Thanks, and we look forward to hearing your views!

2nd week in Manchester

This week I spent Monday to Wednesday with BlueSCI.  On Monday I visited the Sale Waterside Arts Centre to explore the Digital Organics Exhibition created by Seed Studios.  The works were all incredibly creative and it was great to be able to see the input of so many talented individuals from BlueSCI in one place.

On Tuesday, I visited the Partington Library and Wellbeing Centre – the newest member of the BlueSCI family.  This place has a very different feel to the Old Trafford building – it seems like more of a community centre with lots of links out to local organisations, as against Old Trafford which holds the bulk of its resources on site.  It was very useful talking to the people who access Partington BlueSCI, establishing how they use the service and how it is developing since it opened earlier in the year.
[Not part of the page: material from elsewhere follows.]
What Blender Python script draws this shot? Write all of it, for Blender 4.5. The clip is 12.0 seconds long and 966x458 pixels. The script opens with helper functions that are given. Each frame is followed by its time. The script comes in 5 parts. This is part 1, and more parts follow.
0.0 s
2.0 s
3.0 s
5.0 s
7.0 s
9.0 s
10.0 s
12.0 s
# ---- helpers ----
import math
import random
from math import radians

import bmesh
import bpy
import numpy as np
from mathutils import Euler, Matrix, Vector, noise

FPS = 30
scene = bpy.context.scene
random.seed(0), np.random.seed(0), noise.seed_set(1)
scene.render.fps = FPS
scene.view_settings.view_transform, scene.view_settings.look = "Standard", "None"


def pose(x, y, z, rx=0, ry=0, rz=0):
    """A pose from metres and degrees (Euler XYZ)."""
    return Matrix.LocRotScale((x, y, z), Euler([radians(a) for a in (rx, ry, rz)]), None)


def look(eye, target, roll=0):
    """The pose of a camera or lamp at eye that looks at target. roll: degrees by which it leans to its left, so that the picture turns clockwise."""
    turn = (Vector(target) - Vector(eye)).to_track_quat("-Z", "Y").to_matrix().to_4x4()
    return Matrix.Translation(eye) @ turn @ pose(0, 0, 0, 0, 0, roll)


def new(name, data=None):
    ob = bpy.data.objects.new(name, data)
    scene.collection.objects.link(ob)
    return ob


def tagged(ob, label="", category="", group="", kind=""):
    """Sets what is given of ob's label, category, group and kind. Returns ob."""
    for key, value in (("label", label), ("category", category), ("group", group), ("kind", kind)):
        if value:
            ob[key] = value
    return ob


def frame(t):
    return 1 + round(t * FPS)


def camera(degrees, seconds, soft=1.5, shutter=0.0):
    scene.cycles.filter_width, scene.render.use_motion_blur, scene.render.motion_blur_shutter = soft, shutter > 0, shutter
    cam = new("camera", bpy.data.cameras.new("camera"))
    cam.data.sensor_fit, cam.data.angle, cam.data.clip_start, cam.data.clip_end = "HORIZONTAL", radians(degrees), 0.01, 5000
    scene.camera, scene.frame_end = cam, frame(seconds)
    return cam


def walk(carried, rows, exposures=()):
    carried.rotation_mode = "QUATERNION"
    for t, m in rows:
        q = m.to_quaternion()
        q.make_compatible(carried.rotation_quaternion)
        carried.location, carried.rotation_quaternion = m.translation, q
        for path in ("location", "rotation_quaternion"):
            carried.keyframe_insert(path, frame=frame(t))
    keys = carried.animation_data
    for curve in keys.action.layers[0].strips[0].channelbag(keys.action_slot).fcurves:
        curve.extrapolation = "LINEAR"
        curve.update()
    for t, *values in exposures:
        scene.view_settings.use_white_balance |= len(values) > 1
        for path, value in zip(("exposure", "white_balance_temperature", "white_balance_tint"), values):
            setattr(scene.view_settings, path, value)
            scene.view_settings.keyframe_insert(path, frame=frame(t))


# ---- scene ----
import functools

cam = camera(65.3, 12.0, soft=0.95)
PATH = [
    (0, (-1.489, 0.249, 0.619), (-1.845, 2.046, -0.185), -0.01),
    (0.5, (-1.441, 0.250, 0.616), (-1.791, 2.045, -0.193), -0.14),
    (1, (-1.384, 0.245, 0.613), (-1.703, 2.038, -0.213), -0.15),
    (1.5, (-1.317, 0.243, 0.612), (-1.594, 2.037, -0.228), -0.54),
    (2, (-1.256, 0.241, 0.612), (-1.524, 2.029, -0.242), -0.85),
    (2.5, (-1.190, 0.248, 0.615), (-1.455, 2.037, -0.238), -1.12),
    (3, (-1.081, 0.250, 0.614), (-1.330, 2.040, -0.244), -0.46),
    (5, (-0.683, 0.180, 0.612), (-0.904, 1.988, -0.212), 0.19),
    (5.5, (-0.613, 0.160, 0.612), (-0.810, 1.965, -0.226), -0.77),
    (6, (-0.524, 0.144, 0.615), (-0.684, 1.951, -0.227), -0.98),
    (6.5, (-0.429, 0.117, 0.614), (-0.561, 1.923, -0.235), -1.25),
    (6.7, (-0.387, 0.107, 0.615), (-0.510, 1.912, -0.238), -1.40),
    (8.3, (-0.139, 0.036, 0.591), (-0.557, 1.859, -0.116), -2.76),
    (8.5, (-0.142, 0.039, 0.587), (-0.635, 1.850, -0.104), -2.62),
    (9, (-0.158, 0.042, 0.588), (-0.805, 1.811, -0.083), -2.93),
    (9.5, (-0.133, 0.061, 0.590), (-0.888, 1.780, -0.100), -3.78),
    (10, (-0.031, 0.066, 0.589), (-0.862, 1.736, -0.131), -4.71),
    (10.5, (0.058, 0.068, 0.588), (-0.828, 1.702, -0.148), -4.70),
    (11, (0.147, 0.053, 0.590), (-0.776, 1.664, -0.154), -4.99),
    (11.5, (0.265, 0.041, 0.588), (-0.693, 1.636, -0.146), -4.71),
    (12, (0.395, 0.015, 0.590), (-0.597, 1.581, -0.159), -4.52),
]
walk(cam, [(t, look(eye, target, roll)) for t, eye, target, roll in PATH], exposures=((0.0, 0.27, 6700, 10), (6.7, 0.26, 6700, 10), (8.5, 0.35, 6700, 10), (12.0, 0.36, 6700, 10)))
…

There were some really interesting contrasts between the two centres, however a lot of the BlueSCI ethos seems to be shared – and adapted – to suit both environments.

On Wednesday, it was women’s day at Old Trafford BlueSCI.  I knitted and nattered with the group in the cafe, and had the chance to talk to lots of people who use the service on a less formal level – for example just coming in to go on the computers or to grab lunch.  This gave me a good perception of the range of different ways that different people engage with BlueSCI, from those who come in every day, volunteer, and get fully involved to those who find BlueSCI’s value in the facilities that it offers or the friendships that it allows them to form.
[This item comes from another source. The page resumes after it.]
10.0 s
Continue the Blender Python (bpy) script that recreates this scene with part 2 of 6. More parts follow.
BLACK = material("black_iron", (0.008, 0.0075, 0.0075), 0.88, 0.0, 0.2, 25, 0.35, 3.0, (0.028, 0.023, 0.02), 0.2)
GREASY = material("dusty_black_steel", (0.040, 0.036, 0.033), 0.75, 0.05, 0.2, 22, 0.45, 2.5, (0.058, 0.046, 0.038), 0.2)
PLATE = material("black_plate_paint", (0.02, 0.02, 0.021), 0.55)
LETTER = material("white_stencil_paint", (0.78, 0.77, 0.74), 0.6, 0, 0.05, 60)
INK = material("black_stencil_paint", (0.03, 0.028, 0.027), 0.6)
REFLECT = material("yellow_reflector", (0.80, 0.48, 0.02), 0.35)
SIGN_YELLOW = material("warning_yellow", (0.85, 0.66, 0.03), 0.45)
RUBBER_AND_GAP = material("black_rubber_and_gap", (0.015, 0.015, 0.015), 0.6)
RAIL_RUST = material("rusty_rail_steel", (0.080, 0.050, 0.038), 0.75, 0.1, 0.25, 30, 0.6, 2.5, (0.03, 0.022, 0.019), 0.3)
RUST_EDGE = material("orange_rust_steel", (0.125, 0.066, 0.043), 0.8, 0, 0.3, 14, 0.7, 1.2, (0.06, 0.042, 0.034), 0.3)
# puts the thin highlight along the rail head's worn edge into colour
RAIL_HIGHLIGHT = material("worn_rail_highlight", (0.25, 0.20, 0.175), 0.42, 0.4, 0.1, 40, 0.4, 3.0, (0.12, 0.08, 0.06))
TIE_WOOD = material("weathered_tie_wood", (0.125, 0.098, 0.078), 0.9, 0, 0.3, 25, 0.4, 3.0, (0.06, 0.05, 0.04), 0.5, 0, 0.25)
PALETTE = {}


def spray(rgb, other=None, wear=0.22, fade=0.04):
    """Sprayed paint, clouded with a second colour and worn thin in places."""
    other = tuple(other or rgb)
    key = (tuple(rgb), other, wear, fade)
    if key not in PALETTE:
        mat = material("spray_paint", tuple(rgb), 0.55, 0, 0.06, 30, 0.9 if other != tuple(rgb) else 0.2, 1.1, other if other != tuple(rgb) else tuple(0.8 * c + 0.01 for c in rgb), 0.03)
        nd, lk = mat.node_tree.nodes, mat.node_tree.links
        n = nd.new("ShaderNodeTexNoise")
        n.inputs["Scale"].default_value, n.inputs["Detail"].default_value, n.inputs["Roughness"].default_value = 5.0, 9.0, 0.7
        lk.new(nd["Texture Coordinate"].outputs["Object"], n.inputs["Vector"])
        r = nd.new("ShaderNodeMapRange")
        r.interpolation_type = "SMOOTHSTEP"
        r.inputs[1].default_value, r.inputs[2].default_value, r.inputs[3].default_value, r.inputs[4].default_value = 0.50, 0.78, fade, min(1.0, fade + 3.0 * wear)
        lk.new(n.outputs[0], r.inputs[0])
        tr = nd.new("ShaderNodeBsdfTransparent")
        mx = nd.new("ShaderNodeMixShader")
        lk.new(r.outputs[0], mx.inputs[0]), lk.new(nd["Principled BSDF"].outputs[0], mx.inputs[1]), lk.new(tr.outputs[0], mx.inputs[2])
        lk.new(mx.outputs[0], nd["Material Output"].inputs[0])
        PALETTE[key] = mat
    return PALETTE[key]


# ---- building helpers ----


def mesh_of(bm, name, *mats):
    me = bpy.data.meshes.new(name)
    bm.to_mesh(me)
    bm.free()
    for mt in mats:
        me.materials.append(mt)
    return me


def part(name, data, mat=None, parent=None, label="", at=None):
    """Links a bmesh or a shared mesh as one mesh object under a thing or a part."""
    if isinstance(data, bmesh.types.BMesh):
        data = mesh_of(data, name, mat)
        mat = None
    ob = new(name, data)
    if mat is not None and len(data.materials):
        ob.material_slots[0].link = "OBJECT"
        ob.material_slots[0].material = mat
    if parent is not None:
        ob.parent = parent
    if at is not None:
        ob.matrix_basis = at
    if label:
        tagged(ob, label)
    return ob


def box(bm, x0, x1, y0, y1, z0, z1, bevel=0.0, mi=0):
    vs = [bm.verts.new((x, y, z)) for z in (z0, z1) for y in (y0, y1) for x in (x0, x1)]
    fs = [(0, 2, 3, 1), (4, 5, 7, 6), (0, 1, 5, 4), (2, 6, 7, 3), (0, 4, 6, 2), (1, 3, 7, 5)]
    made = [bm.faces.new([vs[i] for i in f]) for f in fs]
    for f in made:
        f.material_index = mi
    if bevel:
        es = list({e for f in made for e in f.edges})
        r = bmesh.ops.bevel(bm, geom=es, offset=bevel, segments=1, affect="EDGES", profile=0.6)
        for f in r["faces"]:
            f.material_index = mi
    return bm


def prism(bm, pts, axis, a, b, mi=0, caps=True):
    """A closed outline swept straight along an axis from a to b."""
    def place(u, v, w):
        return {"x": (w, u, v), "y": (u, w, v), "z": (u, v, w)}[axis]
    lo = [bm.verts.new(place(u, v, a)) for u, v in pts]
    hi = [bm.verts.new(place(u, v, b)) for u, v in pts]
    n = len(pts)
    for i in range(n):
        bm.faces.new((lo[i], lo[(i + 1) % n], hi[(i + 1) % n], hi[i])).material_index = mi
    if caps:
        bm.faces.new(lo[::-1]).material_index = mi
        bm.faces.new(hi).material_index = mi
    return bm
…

I have returned to London with a lot of leads to follow up and material to look through.  This includes talking to people who work in the agencies and organisations that link with BlueSCI, to understand external perceptions. I do feel that I am getting to the point where I have a very full picture of BlueSCI, and this will be reflected in changes to the intervention model which will be displayed on this blog for your comments in the coming weeks.

Thank you to all of you at BlueSCI who were so very helpful during my time up with you!